- SUPPLIED MATERIAL:
# # #

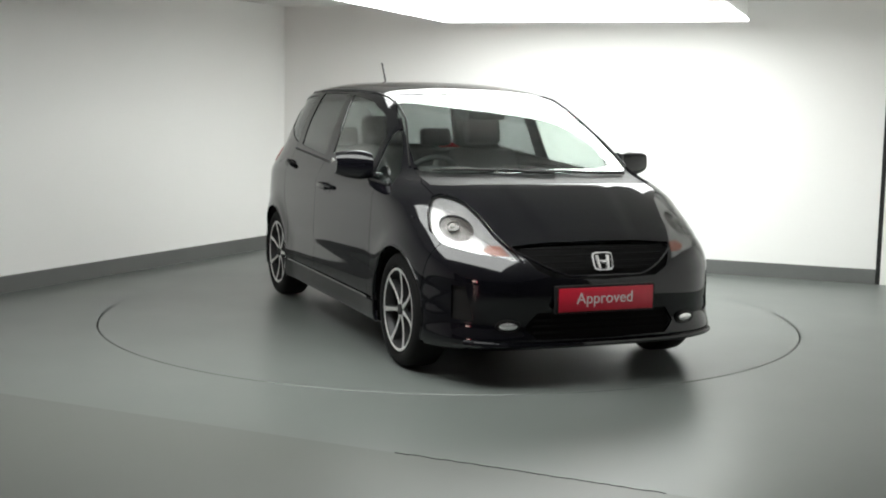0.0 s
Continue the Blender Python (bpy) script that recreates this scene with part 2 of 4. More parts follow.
def light_panel(shape, mat, label):
    """A flat light panel below the ceiling, its outline measured across and away from the far panel's left corner."""
    e = new("ceiling_light", None)
    tagged(e, label, "light", "light panels below the ceiling")
    fl, fr = Vector((-0.0609, 2.237)), Vector((2.2296, 1.457))
    d = (fr - fl).normalized()
    n = Vector((d.y, -d.x))
    z = 2.031
    e.matrix_basis = Matrix.Translation((0, 0, z))
    m = Matrix(((d.x, n.x, 0, fl.x), (d.y, n.y, 0, fl.y), (0, 0, 1, 0), (0, 0, 0, 1)))
    bm = bmesh.new()
    prism(bm, shape, 0.0, 0.02, m)
    bmesh.ops.recalc_face_normals(bm, faces=bm.faces)
    part("diffuser", bm, mat, e, "evenly glowing white diffuser", smooth=0)
    bm = bmesh.new()
    cx, cy = sum(p[0] for p in shape) / len(shape), sum(p[1] for p in shape) / len(shape)
    prism(bm, [(cx + (x - cx) * 0.99, cy + (y - cy) * 0.99) for x, y in shape], 0.022, CEIL_Z - z - 0.003, m)
    bmesh.ops.recalc_face_normals(bm, faces=bm.faces)
    part("housing", bm, M_LIGHTFRAME, e, "pale grey light housing", smooth=0)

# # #

- YOUR TASK: Restate the whole of the material word for word without the pictures.

- COMPLETE OUTPUT:
0.0 s
Continue the Blender Python (bpy) script that recreates this scene with part 2 of 4. More parts follow.
def light_panel(shape, mat, label):
    """A flat light panel below the ceiling, its outline measured across and away from the far panel's left corner."""
    e = new("ceiling_light", None)
    tagged(e, label, "light", "light panels below the ceiling")
    fl, fr = Vector((-0.0609, 2.237)), Vector((2.2296, 1.457))
    d = (fr - fl).normalized()
    n = Vector((d.y, -d.x))
    z = 2.031
    e.matrix_basis = Matrix.Translation((0, 0, z))
    m = Matrix(((d.x, n.x, 0, fl.x), (d.y, n.y, 0, fl.y), (0, 0, 1, 0), (0, 0, 0, 1)))
    bm = bmesh.new()
    prism(bm, shape, 0.0, 0.02, m)
    bmesh.ops.recalc_face_normals(bm, faces=bm.faces)
    part("diffuser", bm, mat, e, "evenly glowing white diffuser", smooth=0)
    bm = bmesh.new()
    cx, cy = sum(p[0] for p in shape) / len(shape), sum(p[1] for p in shape) / len(shape)
    prism(bm, [(cx + (x - cx) * 0.99, cy + (y - cy) * 0.99) for x, y in shape], 0.022, CEIL_Z - z - 0.003, m)
    bmesh.ops.recalc_face_normals(bm, faces=bm.faces)
    part("housing", bm, M_LIGHTFRAME, e, "pale grey light housing", smooth=0)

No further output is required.